At any rate…we took several breaks throughout the day and I could feel the silence surrounding me. (I was on my phone too). I looked around the room and saw nearly every person on their cell phones. As much as I kept thinking, “this is horrible. Why can’t people just talk to one another anymore? How about some socialization that is not social media?”, I couldn’t help myself. I was scrolling, scrolling and scrolling some more.
Because for some reason I thought that what one of my old classmates ate for dinner was more important than my peers?…..
Puts things into perspective, right?
I did so great on my challenge to myself. Then this week happened. I am shy and introverted to begin with, and then I am part of a group of people fed by technology….so I become more introverted and the cycle continues on and on. I’m sure many people feel this way. Not confident enough to start a conversation with someone and intimidated when it seems like that someone is more interested in their social media lives than the real-time humans sitting next to them.
If used correctly, Facebook seems like a great way to stay in touch with family. I know I have used it to share photos with my family and friends that don’t live in the area. If used incorrectly (?) it almost becomes like a parasitic addiction. At least for me, this is what happens:
- I compare myself to ALL of my Facebook friends
- I see pictures of people having fun, or traveling. I think, “I have time for that. I want to do that. If they can do it, so can I.” I get a little jealous and wish my life was full of awesome adventures. I actually have to remind myself that it IS! And even if it wasn’t, it is probably because I am spending my time doing something just as amazing and I shouldn’t compare myself to others anyway. Every person’s circumstances are different. We all enjoy different things. There is no way to compare lives with another person’s. It just isn’t fair to us or them.
- I find myself looking for approval.
- I have heard it from others and I have sought after it myself: approval. I base my self-worth and the “coolness” of my post based on the amount of “likes” I receive….Really??…I have nothing to actually prove. Again, if I am happy and enjoying my life, why do I need the approval of my Facebook friends? If I truly need advice, I will just call the people closest to me and ask for their honest opinions.
- I miss out on reality
- Every moment I spend in the car scrolling through another person’s page is a moment I am missing out on conversations with my boyfriend, time playing with my dogs and all the scenery we are driving by. I am unable to be in the moment and simply enjoy it. Facebook becomes like a time-machine. I start reading my feed and soon enough it is 45 minutes later and I am still laying in bed.
- I’m Grumpy
- When I start my day reading Facebook I spend most of my day avoiding people. Some days, I enjoy the solitude. Most days, I definitely need the social interaction. Too much time spent alone in this brain can be shocking. The tone of my day is set in the morning, so a day started with Facebook becomes a day with no social interaction.

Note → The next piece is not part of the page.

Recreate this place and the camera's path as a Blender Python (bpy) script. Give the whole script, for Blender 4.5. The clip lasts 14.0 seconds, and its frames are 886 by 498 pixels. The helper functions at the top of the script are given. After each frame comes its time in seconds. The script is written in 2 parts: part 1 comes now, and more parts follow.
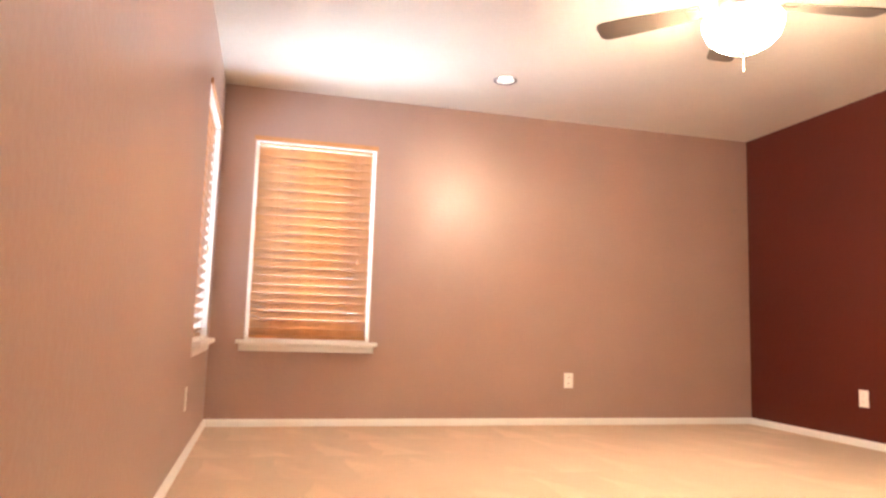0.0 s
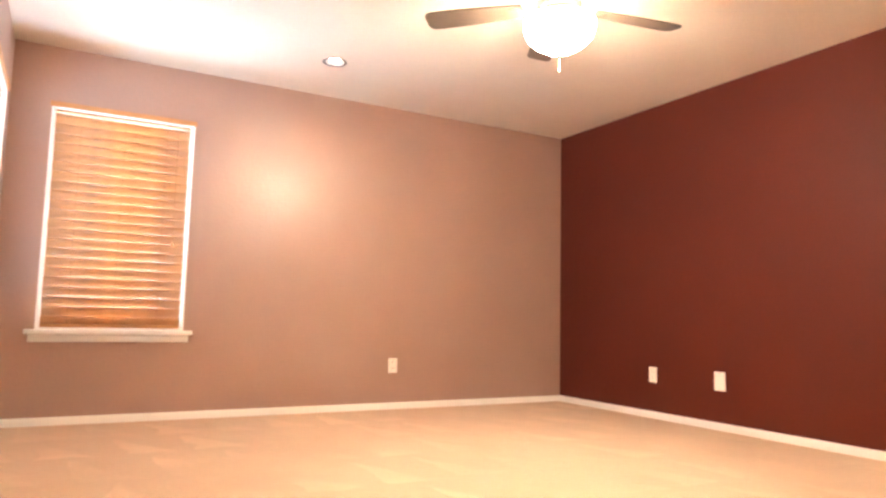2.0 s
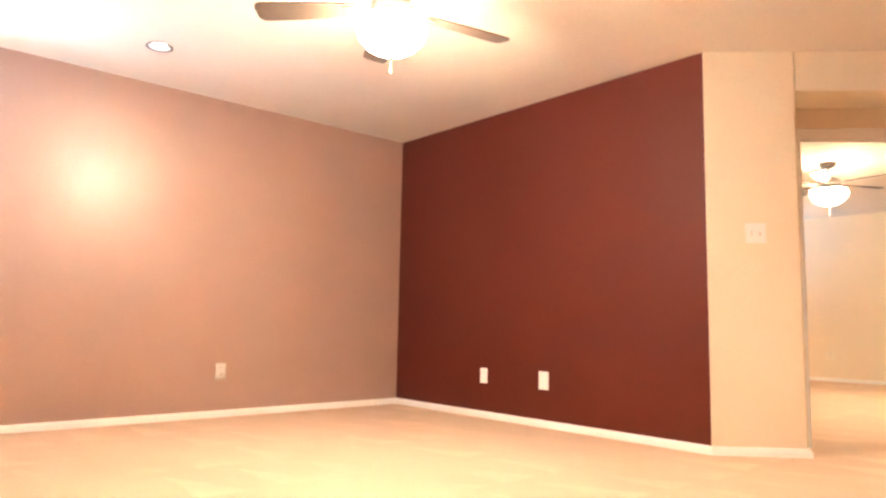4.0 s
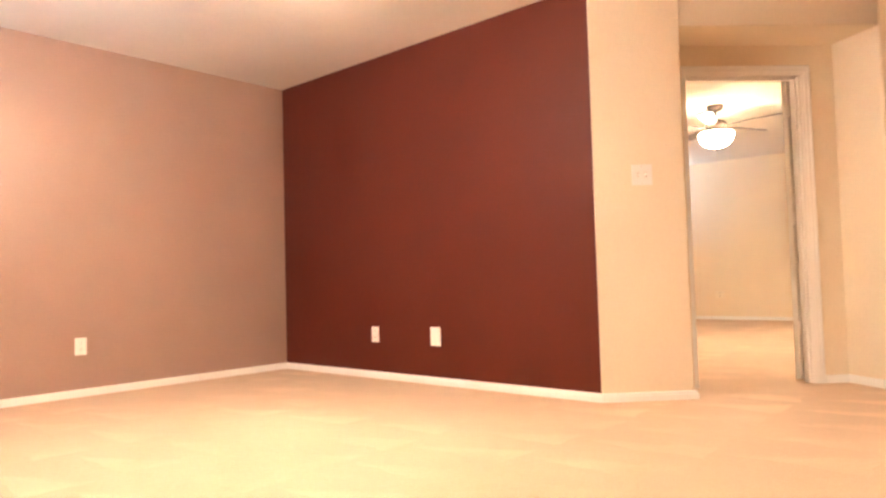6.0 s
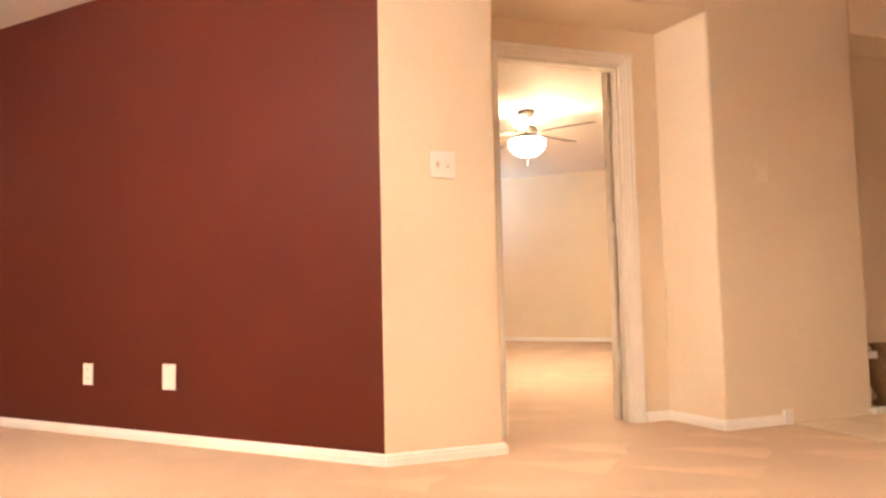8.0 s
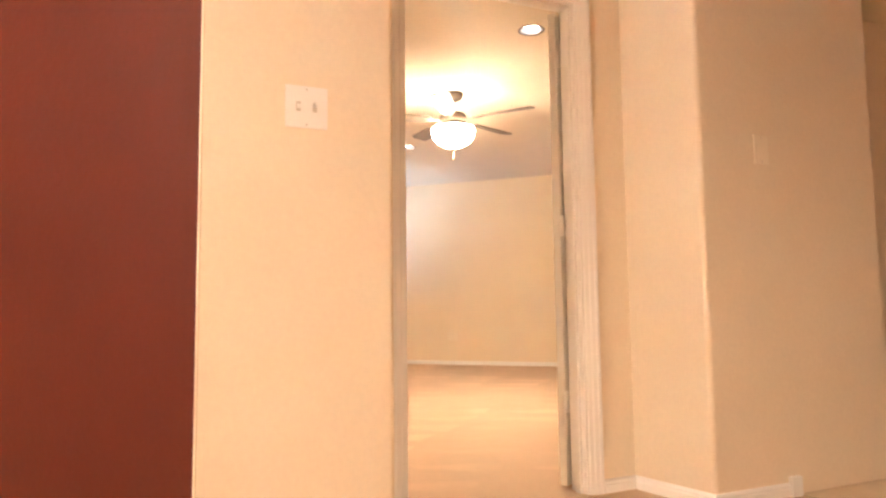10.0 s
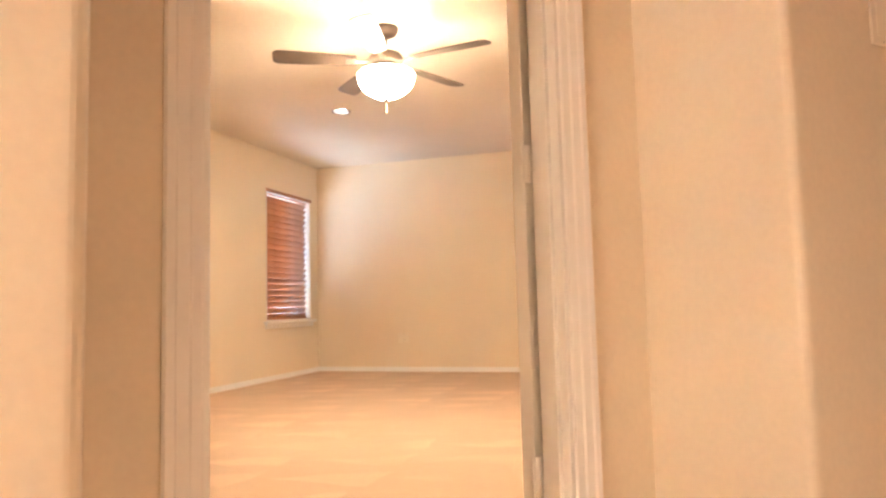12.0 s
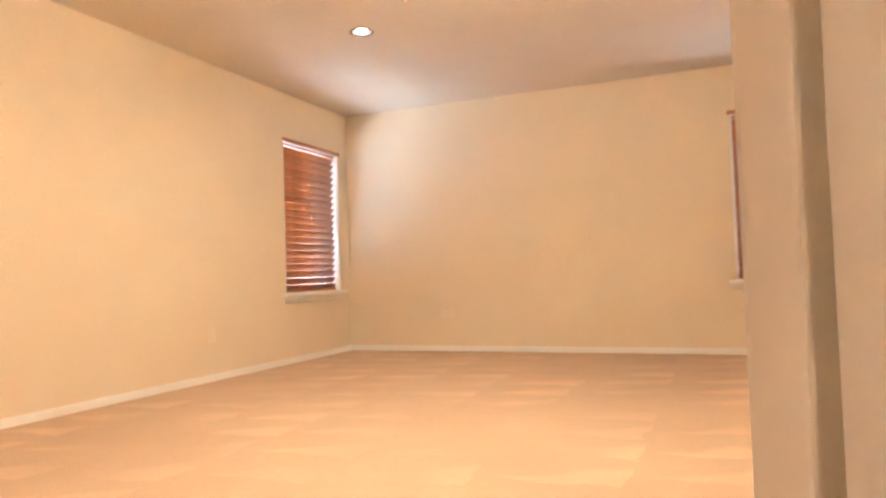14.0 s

This vicious cycle occurs where I feel connected without actually being connected. I need the physical interaction. the face-to-face. Without it, I am always wanting more interaction. More approval. More “likes. I think if I have a little bit more I will be happier.
What makes me happy is a fun day with my family, spending time with Lance and the boys, being outdoors and calling my best friends. No amount of Facebook time will be able to replace that and I think with the current prominence Facebook has in our lives, we are losing sight of what honestly makes us happy. We start living in the alternate universe that is the and never find ourselves completely satisfied.
I completely caved this week and have been on Facebook and Instagram an astronomical amount of the day. I have relapsed. Even as I type I am fighting the urge to check my page as I posted something before I sat down to write. The more I use it, the more I want to check it. And for what? The people most important to me are either close-by and I see them regularly or I call them regularly. I don’t need social media for that. I need a phone number. That is all.